**Set problem:** Reproduce the listing below word for word, with no pictures.

(Rows from a dataset of clips and code)
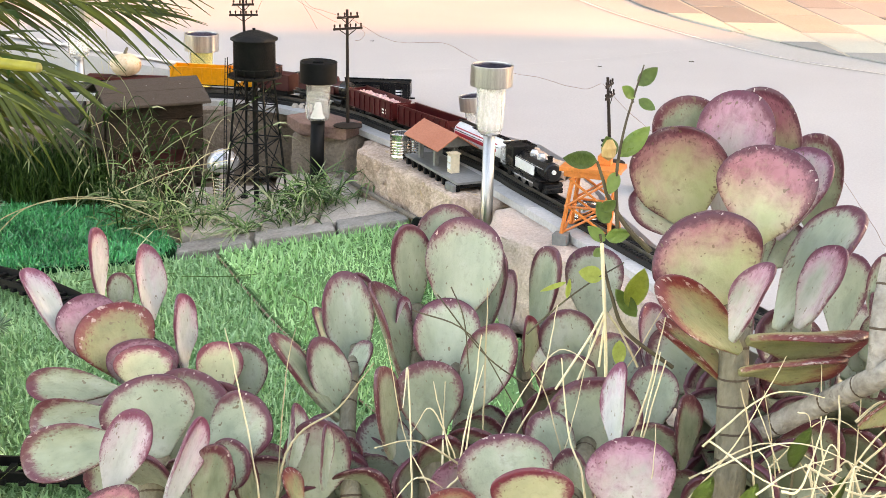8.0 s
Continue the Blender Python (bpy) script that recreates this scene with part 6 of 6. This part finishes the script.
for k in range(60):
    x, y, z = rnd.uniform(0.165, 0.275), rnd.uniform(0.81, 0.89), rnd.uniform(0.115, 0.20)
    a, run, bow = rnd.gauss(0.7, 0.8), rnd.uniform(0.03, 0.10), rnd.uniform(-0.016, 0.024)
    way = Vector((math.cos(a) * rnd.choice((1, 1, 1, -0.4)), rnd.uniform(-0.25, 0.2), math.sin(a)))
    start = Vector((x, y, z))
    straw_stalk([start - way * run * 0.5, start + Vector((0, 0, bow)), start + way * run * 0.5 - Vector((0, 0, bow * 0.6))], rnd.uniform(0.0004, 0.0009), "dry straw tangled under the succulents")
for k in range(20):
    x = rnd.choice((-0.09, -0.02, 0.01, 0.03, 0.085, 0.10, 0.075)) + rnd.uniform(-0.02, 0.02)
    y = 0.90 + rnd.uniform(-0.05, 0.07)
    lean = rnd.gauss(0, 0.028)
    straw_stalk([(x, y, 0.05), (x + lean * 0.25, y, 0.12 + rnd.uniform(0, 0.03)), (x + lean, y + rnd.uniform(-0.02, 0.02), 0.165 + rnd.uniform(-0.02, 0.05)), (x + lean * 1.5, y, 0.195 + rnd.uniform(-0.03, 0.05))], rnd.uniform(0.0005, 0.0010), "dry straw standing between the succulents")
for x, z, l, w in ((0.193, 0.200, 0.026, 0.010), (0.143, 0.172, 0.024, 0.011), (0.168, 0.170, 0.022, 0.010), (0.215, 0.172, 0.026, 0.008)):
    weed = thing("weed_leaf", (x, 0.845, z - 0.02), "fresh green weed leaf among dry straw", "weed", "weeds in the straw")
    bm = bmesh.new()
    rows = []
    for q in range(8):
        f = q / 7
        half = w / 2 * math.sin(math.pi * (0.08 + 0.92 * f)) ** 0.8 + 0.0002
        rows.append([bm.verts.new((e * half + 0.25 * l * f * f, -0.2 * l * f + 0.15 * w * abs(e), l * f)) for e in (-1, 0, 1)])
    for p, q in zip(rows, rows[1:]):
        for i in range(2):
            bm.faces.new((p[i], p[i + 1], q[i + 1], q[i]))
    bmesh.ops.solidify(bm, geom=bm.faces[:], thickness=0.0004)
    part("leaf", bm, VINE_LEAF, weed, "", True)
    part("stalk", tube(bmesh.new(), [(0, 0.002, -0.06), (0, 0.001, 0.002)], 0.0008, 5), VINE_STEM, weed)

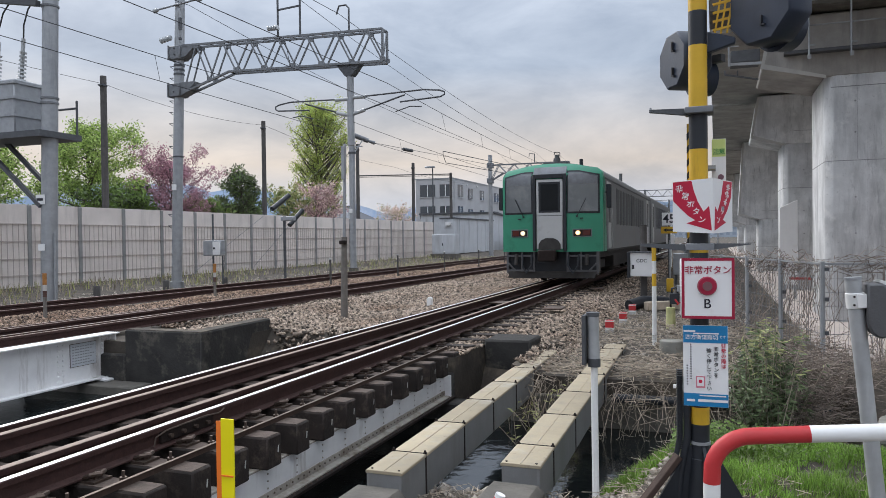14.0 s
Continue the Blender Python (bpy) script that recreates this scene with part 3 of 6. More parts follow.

**Response:**
8.0 s
Continue the Blender Python (bpy) script that recreates this scene with part 6 of 6. This part finishes the script.
for k in range(60):
    x, y, z = rnd.uniform(0.165, 0.275), rnd.uniform(0.81, 0.89), rnd.uniform(0.115, 0.20)
    a, run, bow = rnd.gauss(0.7, 0.8), rnd.uniform(0.03, 0.10), rnd.uniform(-0.016, 0.024)
    way = Vector((math.cos(a) * rnd.choice((1, 1, 1, -0.4)), rnd.uniform(-0.25, 0.2), math.sin(a)))
    start = Vector((x, y, z))
    straw_stalk([start - way * run * 0.5, start + Vector((0, 0, bow)), start + way * run * 0.5 - Vector((0, 0, bow * 0.6))], rnd.uniform(0.0004, 0.0009), "dry straw tangled under the succulents")
for k in range(20):
    x = rnd.choice((-0.09, -0.02, 0.01, 0.03, 0.085, 0.10, 0.075)) + rnd.uniform(-0.02, 0.02)
    y = 0.90 + rnd.uniform(-0.05, 0.07)
    lean = rnd.gauss(0, 0.028)
    straw_stalk([(x, y, 0.05), (x + lean * 0.25, y, 0.12 + rnd.uniform(0, 0.03)), (x + lean, y + rnd.uniform(-0.02, 0.02), 0.165 + rnd.uniform(-0.02, 0.05)), (x + lean * 1.5, y, 0.195 + rnd.uniform(-0.03, 0.05))], rnd.uniform(0.0005, 0.0010), "dry straw standing between the succulents")
for x, z, l, w in ((0.193, 0.200, 0.026, 0.010), (0.143, 0.172, 0.024, 0.011), (0.168, 0.170, 0.022, 0.010), (0.215, 0.172, 0.026, 0.008)):
    weed = thing("weed_leaf", (x, 0.845, z - 0.02), "fresh green weed leaf among dry straw", "weed", "weeds in the straw")
    bm = bmesh.new()
    rows = []
    for q in range(8):
        f = q / 7
        half = w / 2 * math.sin(math.pi * (0.08 + 0.92 * f)) ** 0.8 + 0.0002
        rows.append([bm.verts.new((e * half + 0.25 * l * f * f, -0.2 * l * f + 0.15 * w * abs(e), l * f)) for e in (-1, 0, 1)])
    for p, q in zip(rows, rows[1:]):
        for i in range(2):
            bm.faces.new((p[i], p[i + 1], q[i + 1], q[i]))
    bmesh.ops.solidify(bm, geom=bm.faces[:], thickness=0.0004)
    part("leaf", bm, VINE_LEAF, weed, "", True)
    part("stalk", tube(bmesh.new(), [(0, 0.002, -0.06), (0, 0.001, 0.002)], 0.0008, 5), VINE_STEM, weed)

14.0 s
Continue the Blender Python (bpy) script that recreates this scene with part 3 of 6. More parts follow.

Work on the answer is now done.